Banks to Allocate 60% of Forex Sales to Manufacturers

Nigeria’s Manufacturing Sector

The Central Bank of Nigeria, CBN, on Monday, August 22, directed commercial banks and other authorised dealers in the foreign exchange market to ensure that that 60 per cent of total FX purchases from all sources are earmarked for importation of raw materials, plant and machinery.

The apex bank said it took the decision following its review of returns on the disbursement of FX and observed that a negligible proportion of FX sales were being channelled towards the importation of raw materials for the manufacturing sector.

The CBN gave the directive in a circular signed by its acting Director, Trade and Exchange Department, Mr. W.D. Gotring. The letter dated August 22, 2016, was posted on the central bank’s website.

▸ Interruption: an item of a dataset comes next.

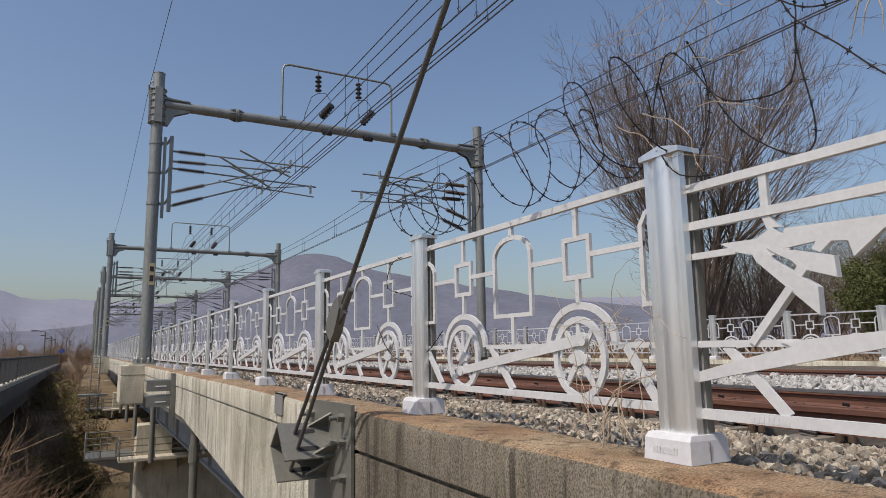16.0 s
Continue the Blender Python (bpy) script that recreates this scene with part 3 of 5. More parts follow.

“Following the review of returns on the disbursement of foreign exchange to end users, it has been observed that a negligible proportion of foreign exchange sales are being channelled towards the importation of raw materials for the manufacturing sector,” it said.

“Against this background and in order to address the observed imbalance, authorised dealers are hereby directed to henceforth dedicate 60 per cent of total foreign exchange purchases from all sources (interbank inclusive) to end users strictly for the purpose of importation of raw materials, plant and machinery.

“The balance of 40 per cent should be used to meet other trade obligations, visible and invisible transactions. For the avoidance of doubt, authorised dealers are to continue to publish weekly sales of FX to end users in the national newspapers and to render statutory returns on same to the CBN promptly. Please ensure compliance accordingly, until otherwise advised.”

The President of the Manufacturers Association of Nigeria (MAN), Frank Jacobs, recently voiced concerns that the FX scarcity and rising cost of funds had sent manufacturing output plunging to below 20 per cent.

However, with the directive, analysts said yesterday that manufacturers would be able to get a substantial part of their FX requirements met.